One takes nature however it comes and the unalterable fact is that it’s always bigger than us. To surrender to light and earth, trees and flowers, to watch a squirrel race and listen to birds chat, well, it does ground you; the inner desert goes to the oasis.

We sat on a bench in Shakespeare’s garden, took off our coats and basked not only in the heat of the sun but also in the glory of spring. We’d planned on visiting the Whitney Biennial, but sitting together on that bench was an experience too precious to be replaced by art. So we lingered there until our sere spirits were slaked.

The whole park had a lovely stroll to it, rare these last couple of decades when so often it is overwhelmed by skaters, joggers and bikers, all going at a speed more suitable for the street. Not yesterday. Yesterday it was relatively unpeopled, left only to those of us in a mood to meander. 


After a couple of hours we made it down to the Paris Theatre, perhaps the last cinema in Manhattan that has an aura of yesteryear; its velvet, dove gray curtains falling in quiet grandeur in front of the screen, parting only for one preview, followed by the feature. And the film, “The Deep Blue Sea,” also a relic of the past, whose main character we watch teeter on the edge of her barren interior, desperate for misguided love; anything to fill the ruin that WWII brought – not just the ruin of streets and homes, but the ruin of something worth fight for. I thought it a brave film. So much braver than the conversation I overheard some 30 minutes later where we sat at a communal table in a restaurant.

Next to us a man in his 50’s, sleek skin and a head of steely-cropped curls is waiting for the bill. His 20-ish daughter’s youthful perfection somehow null and void – too many spa sessions perhaps?

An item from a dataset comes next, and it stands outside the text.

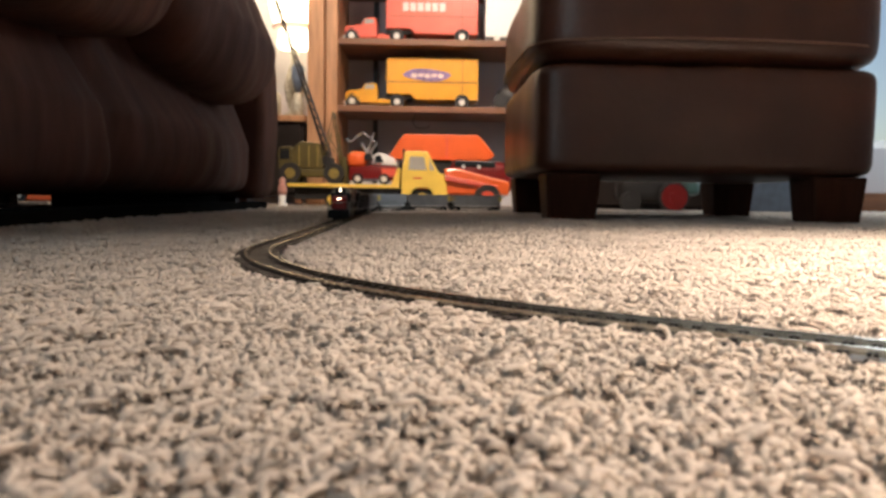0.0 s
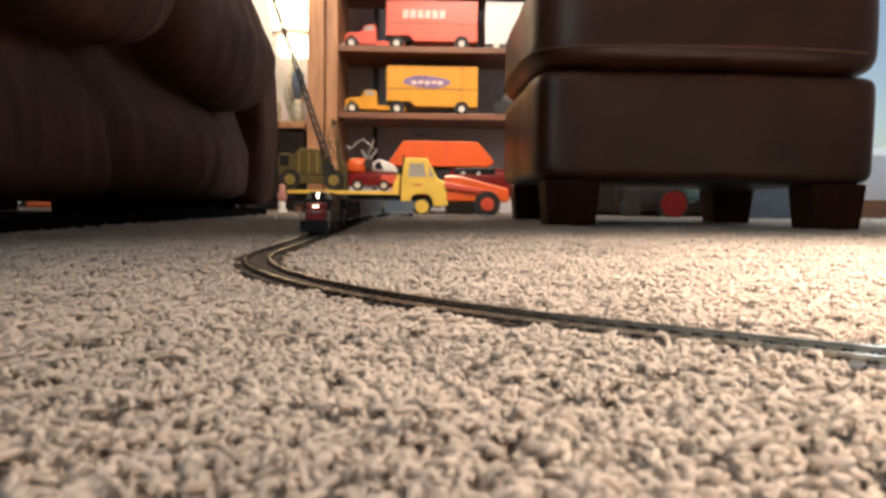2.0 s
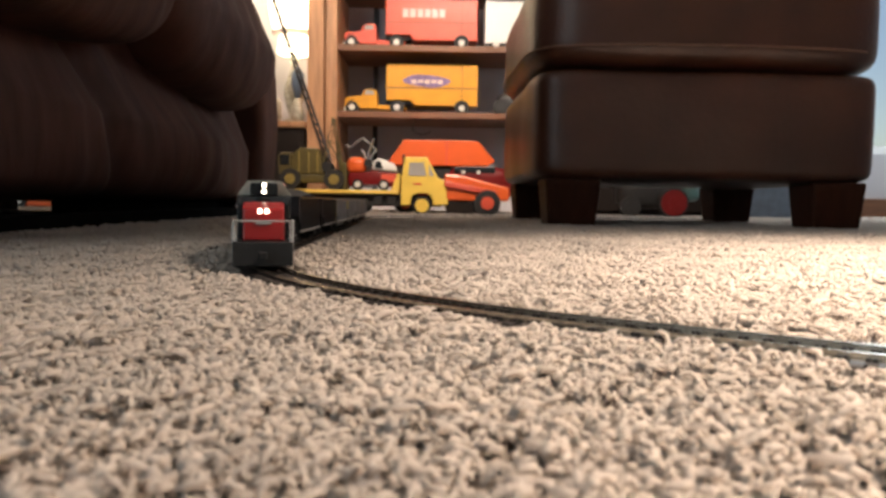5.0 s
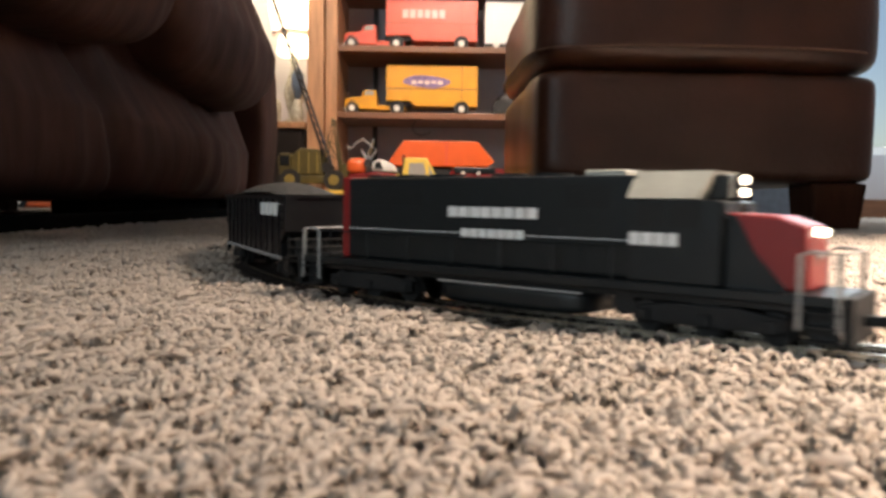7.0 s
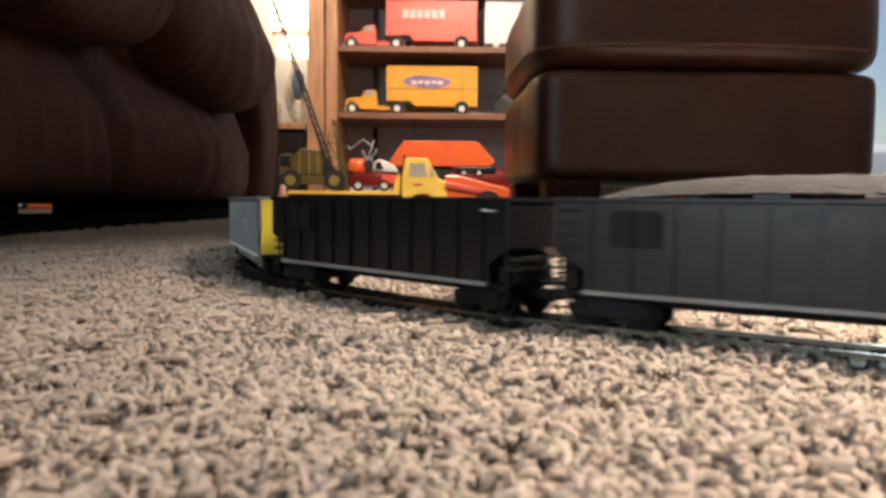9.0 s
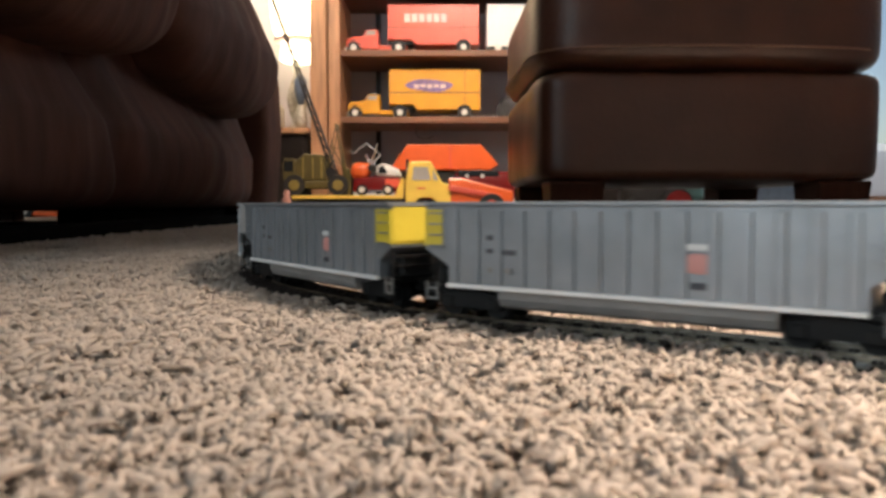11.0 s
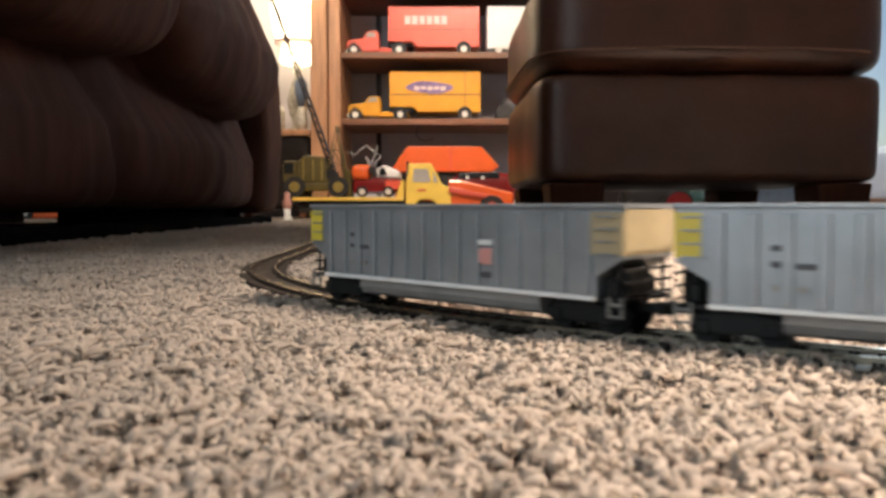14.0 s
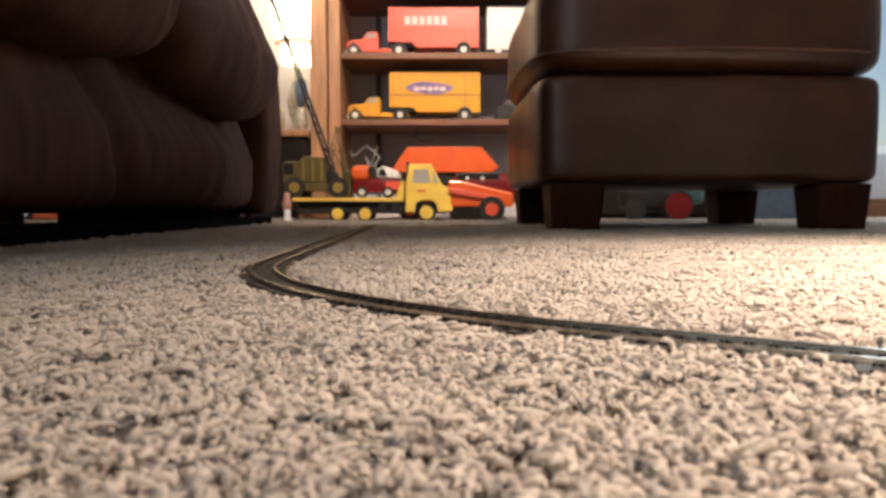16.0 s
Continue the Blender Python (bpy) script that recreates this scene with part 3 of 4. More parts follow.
def build_flatbed():
    t = thing("toy_flatbed_truck", "yellow pressed-steel toy flatbed truck on the carpet", "toy truck", m=pose(-0.548, 2.78, 0.0))
    cab = bm_new()
    add_prism(cab, ((0.412, 0.03), (0.412, 0.13), (0.425, 0.205), (0.505, 0.205), (0.545, 0.13), (0.58, 0.118), (0.582, 0.035), (0.53, 0.03), (0.522, 0.062), (0.505, 0.074), (0.47, 0.074), (0.45, 0.062), (0.445, 0.03)), 0.0, 0.16, 0.004)
    c = part("cab", cab, M["yellow2"], t, "bright yellow cab-over cab")
    part("side_window", add_prism(bm_new(), ((0.437, 0.137), (0.442, 0.185), (0.493, 0.185), (0.503, 0.137)), -0.0025, 0.003), M["glass_dark"], c)
    part("quarter_window", add_prism(bm_new(), ((0.512, 0.137), (0.512, 0.178), (0.532, 0.137)), -0.0025, 0.003), M["glass_dark"], c)
    part("door_mark", box(0.455, 0.485, -0.0025, 0.001, 0.105, 0.111), M["coral"], c)
    part("exhaust", add_cyl(bm_new(), (0.418, 0.05, 0.12), (0.418, 0.05, 0.215), 0.005, 8), M["chrome"], c)
    part("deck", box(0.0, 0.405, 0.0, 0.16, 0.070, 0.083, 0.003), M["yellow2"], t, "long flat yellow deck")
    part("headboard", add_prism(bm_new(), ((0.375, 0.083), (0.398, 0.145), (0.406, 0.145), (0.406, 0.083)), 0.0, 0.16, 0.002), M["yellow2"], t)
    part("chassis", box(0.02, 0.56, 0.03, 0.13, 0.026, 0.069, 0.004), M["rubber"], t)
    for x, r in ((0.165, 0.029), (0.265, 0.029), (0.488, 0.034)):
        wheel(t, x, 0.008, 0.04, r - 0.004, r, M["yellow2"], hub_r=0.72)
        wheel(t, x, 0.12, 0.152, r - 0.004, r, M["yellow2"], hub_r=0.72)
    for x in (0.31, 0.36):
        part("under_box", box(x, x + 0.035, 0.012, 0.05, 0.03, 0.066, 0.003), M["black_metal"], t)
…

FATHER: “As a grandparent I’ll be pretty much how I was as a parent; I won’t get involved with their emotional lives, but I’ll take them places.
DAUGHTER: “Awesome.”
FATHER:  At least I have all my hair.
DAUGHTER: it’s so amazing.
FATHER: I’d be gay but I love girls… I go to musicals…
The waiter brings the bill. Not to be deterred from what he considers a really hip conversation with his daughter the father continues:
FATHER: I think your mother and I sexually fulfilled our stereotypical roles.”
DAUGHTER: Totally. More than.

Joel returns from the men’s room, his shaved head gleaming, his smile, true north. I come in from the wasteland.